Pare che adesso sia indispensabile fare atterrare qualcosa, per poterci finalmente sviluppare. Pazienza se non si tratta più dell'aeroporto di Poggio dei Funghi che, con buona pace dell'ingegnere Cincotta, è stato bocciato dall'evidenza dei fatti; anche un'aviopista, un piccolo ultraleggero, possono restituirci l'inebriante sensazione di rimetterci in gioco, di svoltare, di creare un futuro o, più prosaicamente, un presente: come ha scritto qualcuno, noi dobbiamo "prendere il volo"!
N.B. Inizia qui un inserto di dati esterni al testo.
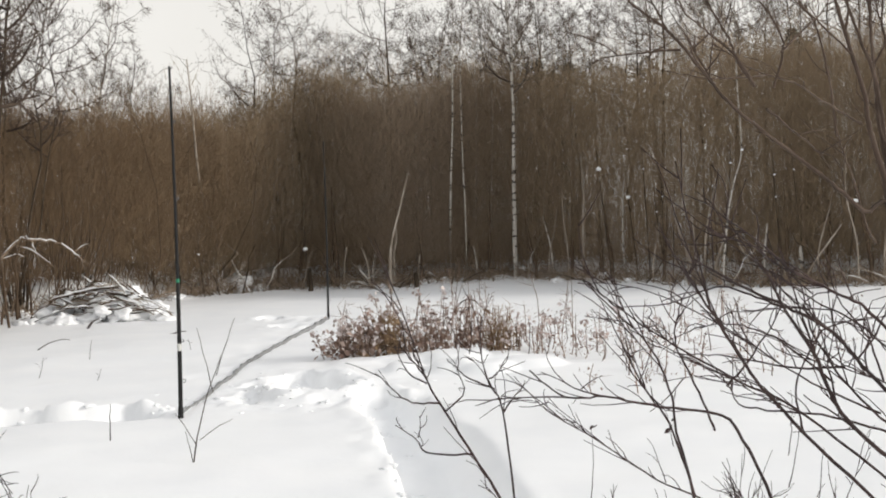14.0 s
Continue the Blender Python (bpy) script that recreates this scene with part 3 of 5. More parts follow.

È un po' malinconico vedere una comunità che investe le proprie speranze su ottocento metri di terra battuta, quando attorno a sé ha chilometri e chilometri quadrati di luoghi – nonostante tutto – ancora meravigliosi e invidiabili. Peraltro, spesso assolutamente ignoti a chi vive nelle loro immediate adiacenze. Forse il punto è questo: la gente va in un'isola cercandone l'intrinseca semplicità e la bellezza, mentre noi ci affanniamo nel tentativo di sembrare altro, perché di semplicità e di bellezza ne abbiamo pieni gli occhi, e naturalmente le tasche. Noi ci affacciamo dalle cave di caolino e immaginiamo campi da golf e aviopiste; loro ci vanno perché è un posto selvaggio ed emozionante. Noi sogniamo di vederli scendere da un ultraleggero; loro si accontenterebbero di sorbirsi una granita senza il costante, mortifero olezzo del tombino accanto.
Certo, non possono pretendere di essere coccolati e vezzeggiati, come si faceva una volta, quando entrambi – visitatori e isolani – sapevano stupirsi a vicenda: i tempi sono cambiati. Magari gli basterebbe trovare un cestino per le cartacce, una toilette senza fare mezz'ora di fila al bar, un'isola pedonale piuttosto che un autodromo per scooter e taxi, la galleria dell'ascensore per il Castello aperta (e, va da sé, un ascensore funzionante), un ufficio informazioni che non sembri l'oracolo della Pizia, un fruttivendolo che non spacci arance come se fossero lingotti d'oro, addirittura qualche sentiero percorribile e ben segnalato; oppure soltanto un po' di attenzione, un sorriso spontaneo, senza fini necessariamente commerciali. Ma noi siamo molto impegnati: siamo un paese in via di "sviluppo".